* **DATA**:
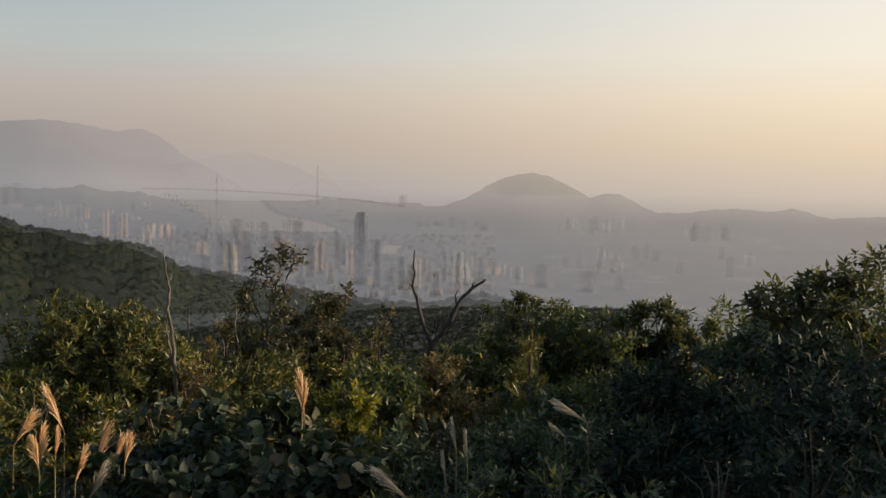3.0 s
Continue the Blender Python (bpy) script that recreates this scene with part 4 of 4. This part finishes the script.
# ---- plume grass ----
def plume_grass(az, r, el, long, lean, fan, mat, label, strands=150):
    """A reed with its feathery head: lean to the right (or left) in the view's plane, fan: how far the strands spread."""
    foot = spot(az - math.degrees(lean * 0.25 / r), r)
    tip = spot(az, r, el) - foot
    top = thing("plume_grass", foot, label, "grass", "plume grasses")
    pick = random.Random(int(abs(az) * 333 + r * 7))
    ax = Vector((math.cos(radians(az)), -math.sin(radians(az)), 0))
    away = Vector((math.sin(radians(az)), math.cos(radians(az)), 0))
    up = Vector((0, 0, 1))
    neck = tip - (up * math.cos(lean) + ax * math.sin(lean)) * long
    bm = bmesh.new()
    tube(bm, [Vector((0, 0, -0.05)), neck * 0.5 + ax * -0.01 * lean, neck, neck.lerp(tip, 0.5)], [0.0045, 0.004, 0.003, 0.0015], 5)
    part("stalk", bm, STALK, top)
    V, F, at = [], [], 0
    d = (tip - neck).normalized()
    sway = 1.0 if lean >= 0 else -1.0
    for k in range(strands):
        s = k / strands
        p = neck.lerp(tip, s * 0.55)
        side = pick.uniform(-0.5, 1.0) * sway
        ln = long * pick.uniform(0.40, 0.66) * (1.1 - 0.4 * s)
        out = ax * fan * side + away * pick.uniform(-0.7, 0.7) * fan
        droop = pick.uniform(0.05, 0.30) * (0.4 + fan)
        turn = pick.uniform(0, 3.14)
        wv = d.cross(away * math.cos(turn) + ax * math.sin(turn)).normalized() * pick.uniform(0.0016, 0.0034)
        for q in range(6):
            t = q / 5
            c = p + d * ln * t * (1 - 0.12 * t) + out * ln * (t ** 1.35) - up * (droop * ln * t * t) + ax * sway * droop * 0.7 * ln * t * t
            ww = wv * (1 - 0.65 * t)
            V += [c - ww, c + ww]
            if q:
                F += [(at - 2, at - 1, at + 1, at)]
            at += 2
    me = bpy.data.meshes.new("plume")
    me.from_pydata([v[:] for v in V], [], F)
    part("plume", me, mat, top)
    for k in range(4):
        a = pick.uniform(0, 6.28)
        hl = pick.uniform(0.5, 0.85)
        v0 = Vector((math.cos(a), math.sin(a), 0))
        sd = v0.cross(up) * 0.006
        pts = [v0 * 0.02 + up * 0.0, v0 * 0.12 * hl + up * hl * neck.z * 0.8, v0 * 0.40 * hl + up * hl * neck.z * 0.95, v0 * 0.62 * hl + up * hl * neck.z * 0.75]
        me = bpy.data.meshes.new("blade")
        me.from_pydata([q[:] for i, p in enumerate(pts) for q in (p - sd * (1 - 0.3 * i), p + sd * (1 - 0.3 * i))], [], [(2 * i, 2 * i + 1, 2 * i + 3, 2 * i + 2) for i in range(3)])
        part("blade", me, STALK, top)
    return top


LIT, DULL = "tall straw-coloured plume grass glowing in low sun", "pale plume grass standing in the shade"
for row in ((-18.0, 5.4, -9.1, 0.30, -0.30, 0.16, SUNLIT_STRAW, LIT), (-18.4, 5.2, -10.4, 0.22, 0.45, 0.30, SUNLIT_STRAW, LIT), (-18.1, 5.2, -11.0, 0.24, 0.05, 0.22, SUNLIT_STRAW, LIT),
            (-17.4, 5.3, -11.3, 0.20, 0.05, 0.12, SUNLIT_STRAW, LIT), (-18.5, 5.1, -11.6, 0.20, -0.1, 0.25, SUNLIT_STRAW, LIT), (-16.0, 5.0, -12.2, 0.22, 0.22, 0.16, SUNLIT_STRAW, LIT),
            (-14.9, 5.1, -10.9, 0.30, 0.22, 0.18, SUNLIT_STRAW, LIT), (-13.9, 5.2, -11.7, 0.20, 0.10, 0.30, SUNLIT_STRAW, LIT), (-14.2, 5.3, -11.9, 0.17, 0.25, 0.25, SUNLIT_STRAW, LIT),
            (-15.0, 4.5, -13.0, 0.20, 0.35, 0.22, SHADED_STRAW, DULL), (-5.1, 4.9, -8.5, 0.29, -0.06, 0.15, SUNLIT_STRAW, LIT), (-4.9, 4.85, -9.2, 0.20, 0.05, 0.13, SUNLIT_STRAW, LIT),
            (3.0, 4.3, -11.1, 0.17, -0.12, 0.08, SHADED_STRAW, DULL), (3.75, 4.2, -11.5, 0.20, -0.05, 0.08, SHADED_STRAW, DULL), (2.55, 4.2, -12.7, 0.16, -0.08, 0.10, SHADED_STRAW, DULL),
            (8.3, 4.9, -10.2, 0.20, -0.95, 0.30, SHADED_STRAW, DULL), (8.2, 4.9, -11.5, 0.10, -0.8, 0.3, SHADED_STRAW, DULL), (-1.3, 3.9, -13.5, 0.20, -0.75, 0.30, SHADED_STRAW, DULL)):
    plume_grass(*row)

* **WORK REQUIRED**: Retype the data above exactly; pictures are not part of the copy.

* **COMPLETE ANSWER**:
3.0 s
Continue the Blender Python (bpy) script that recreates this scene with part 4 of 4. This part finishes the script.
# ---- plume grass ----
def plume_grass(az, r, el, long, lean, fan, mat, label, strands=150):
    """A reed with its feathery head: lean to the right (or left) in the view's plane, fan: how far the strands spread."""
    foot = spot(az - math.degrees(lean * 0.25 / r), r)
    tip = spot(az, r, el) - foot
    top = thing("plume_grass", foot, label, "grass", "plume grasses")
    pick = random.Random(int(abs(az) * 333 + r * 7))
    ax = Vector((math.cos(radians(az)), -math.sin(radians(az)), 0))
    away = Vector((math.sin(radians(az)), math.cos(radians(az)), 0))
    up = Vector((0, 0, 1))
    neck = tip - (up * math.cos(lean) + ax * math.sin(lean)) * long
    bm = bmesh.new()
    tube(bm, [Vector((0, 0, -0.05)), neck * 0.5 + ax * -0.01 * lean, neck, neck.lerp(tip, 0.5)], [0.0045, 0.004, 0.003, 0.0015], 5)
    part("stalk", bm, STALK, top)
    V, F, at = [], [], 0
    d = (tip - neck).normalized()
    sway = 1.0 if lean >= 0 else -1.0
    for k in range(strands):
        s = k / strands
        p = neck.lerp(tip, s * 0.55)
        side = pick.uniform(-0.5, 1.0) * sway
        ln = long * pick.uniform(0.40, 0.66) * (1.1 - 0.4 * s)
        out = ax * fan * side + away * pick.uniform(-0.7, 0.7) * fan
        droop = pick.uniform(0.05, 0.30) * (0.4 + fan)
        turn = pick.uniform(0, 3.14)
        wv = d.cross(away * math.cos(turn) + ax * math.sin(turn)).normalized() * pick.uniform(0.0016, 0.0034)
        for q in range(6):
            t = q / 5
            c = p + d * ln * t * (1 - 0.12 * t) + out * ln * (t ** 1.35) - up * (droop * ln * t * t) + ax * sway * droop * 0.7 * ln * t * t
            ww = wv * (1 - 0.65 * t)
            V += [c - ww, c + ww]
            if q:
                F += [(at - 2, at - 1, at + 1, at)]
            at += 2
    me = bpy.data.meshes.new("plume")
    me.from_pydata([v[:] for v in V], [], F)
    part("plume", me, mat, top)
    for k in range(4):
        a = pick.uniform(0, 6.28)
        hl = pick.uniform(0.5, 0.85)
        v0 = Vector((math.cos(a), math.sin(a), 0))
        sd = v0.cross(up) * 0.006
        pts = [v0 * 0.02 + up * 0.0, v0 * 0.12 * hl + up * hl * neck.z * 0.8, v0 * 0.40 * hl + up * hl * neck.z * 0.95, v0 * 0.62 * hl + up * hl * neck.z * 0.75]
        me = bpy.data.meshes.new("blade")
        me.from_pydata([q[:] for i, p in enumerate(pts) for q in (p - sd * (1 - 0.3 * i), p + sd * (1 - 0.3 * i))], [], [(2 * i, 2 * i + 1, 2 * i + 3, 2 * i + 2) for i in range(3)])
        part("blade", me, STALK, top)
    return top


LIT, DULL = "tall straw-coloured plume grass glowing in low sun", "pale plume grass standing in the shade"
for row in ((-18.0, 5.4, -9.1, 0.30, -0.30, 0.16, SUNLIT_STRAW, LIT), (-18.4, 5.2, -10.4, 0.22, 0.45, 0.30, SUNLIT_STRAW, LIT), (-18.1, 5.2, -11.0, 0.24, 0.05, 0.22, SUNLIT_STRAW, LIT),
            (-17.4, 5.3, -11.3, 0.20, 0.05, 0.12, SUNLIT_STRAW, LIT), (-18.5, 5.1, -11.6, 0.20, -0.1, 0.25, SUNLIT_STRAW, LIT), (-16.0, 5.0, -12.2, 0.22, 0.22, 0.16, SUNLIT_STRAW, LIT),
            (-14.9, 5.1, -10.9, 0.30, 0.22, 0.18, SUNLIT_STRAW, LIT), (-13.9, 5.2, -11.7, 0.20, 0.10, 0.30, SUNLIT_STRAW, LIT), (-14.2, 5.3, -11.9, 0.17, 0.25, 0.25, SUNLIT_STRAW, LIT),
            (-15.0, 4.5, -13.0, 0.20, 0.35, 0.22, SHADED_STRAW, DULL), (-5.1, 4.9, -8.5, 0.29, -0.06, 0.15, SUNLIT_STRAW, LIT), (-4.9, 4.85, -9.2, 0.20, 0.05, 0.13, SUNLIT_STRAW, LIT),
            (3.0, 4.3, -11.1, 0.17, -0.12, 0.08, SHADED_STRAW, DULL), (3.75, 4.2, -11.5, 0.20, -0.05, 0.08, SHADED_STRAW, DULL), (2.55, 4.2, -12.7, 0.16, -0.08, 0.10, SHADED_STRAW, DULL),
            (8.3, 4.9, -10.2, 0.20, -0.95, 0.30, SHADED_STRAW, DULL), (8.2, 4.9, -11.5, 0.10, -0.8, 0.3, SHADED_STRAW, DULL), (-1.3, 3.9, -13.5, 0.20, -0.75, 0.30, SHADED_STRAW, DULL)):
    plume_grass(*row)